*Collected material*
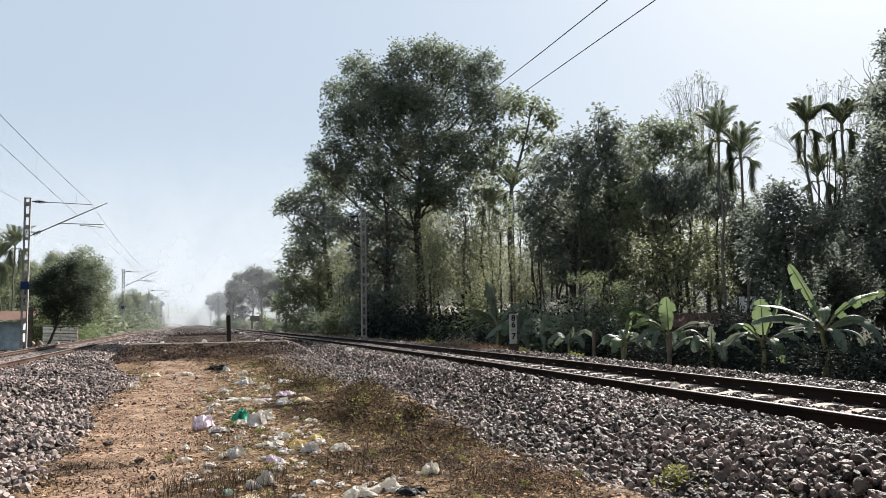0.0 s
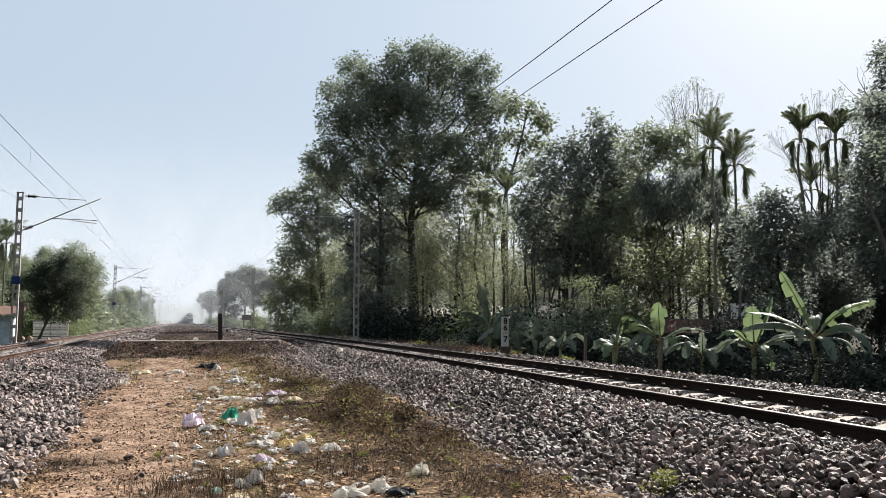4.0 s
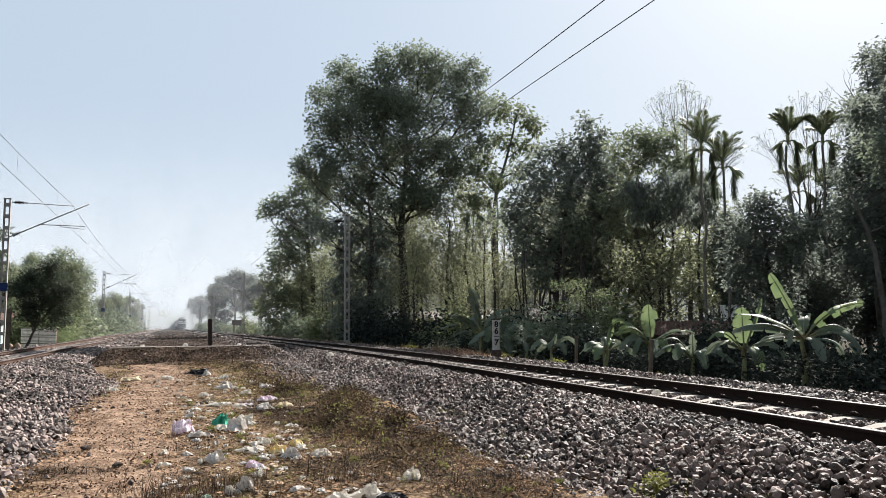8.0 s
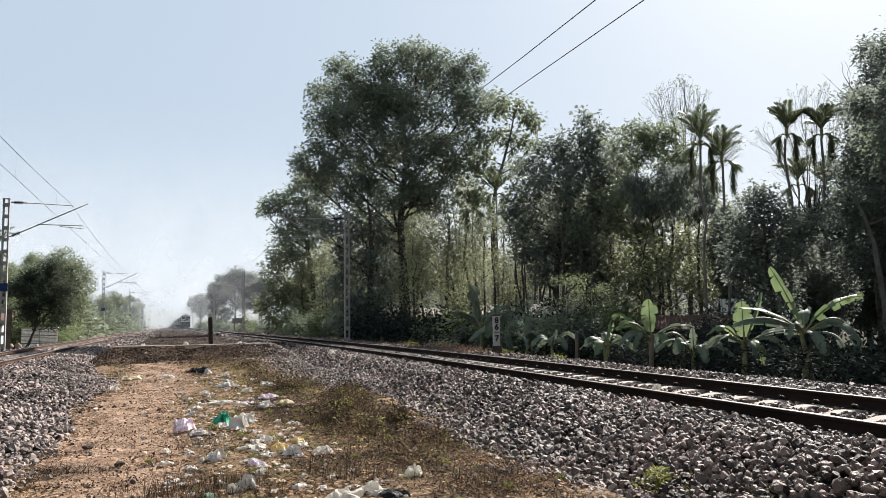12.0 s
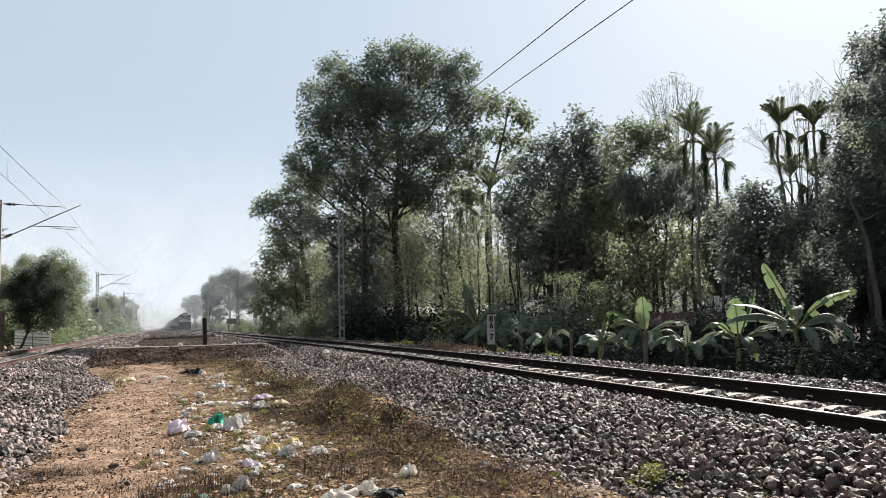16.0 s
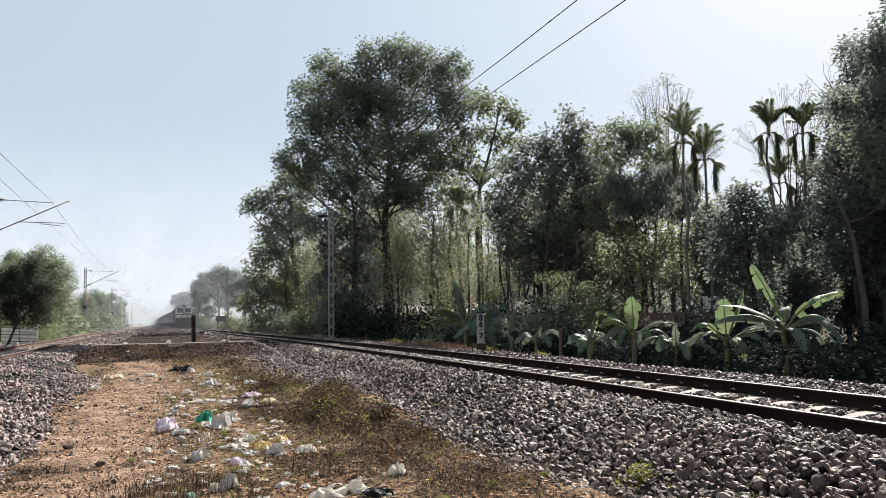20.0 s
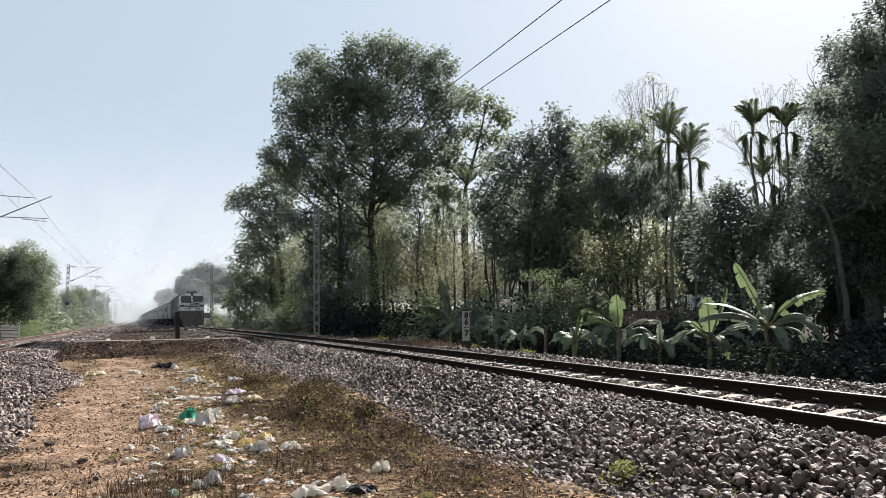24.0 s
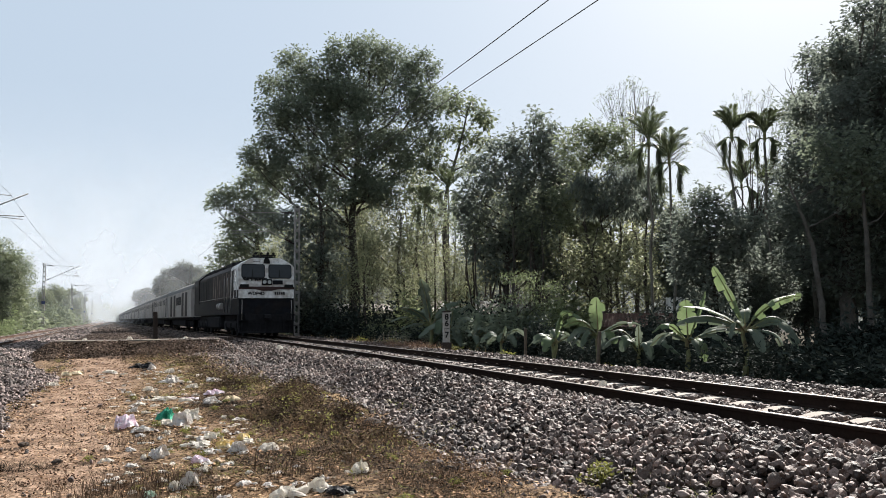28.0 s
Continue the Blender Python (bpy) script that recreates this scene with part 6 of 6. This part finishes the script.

*What you need to do*
Copy out the whole listing exactly, and don't carry over any pictures.

*Written reply*
0.0 s
4.0 s
8.0 s
12.0 s
16.0 s
20.0 s
24.0 s
28.0 s
Continue the Blender Python (bpy) script that recreates this scene with part 6 of 6. This part finishes the script.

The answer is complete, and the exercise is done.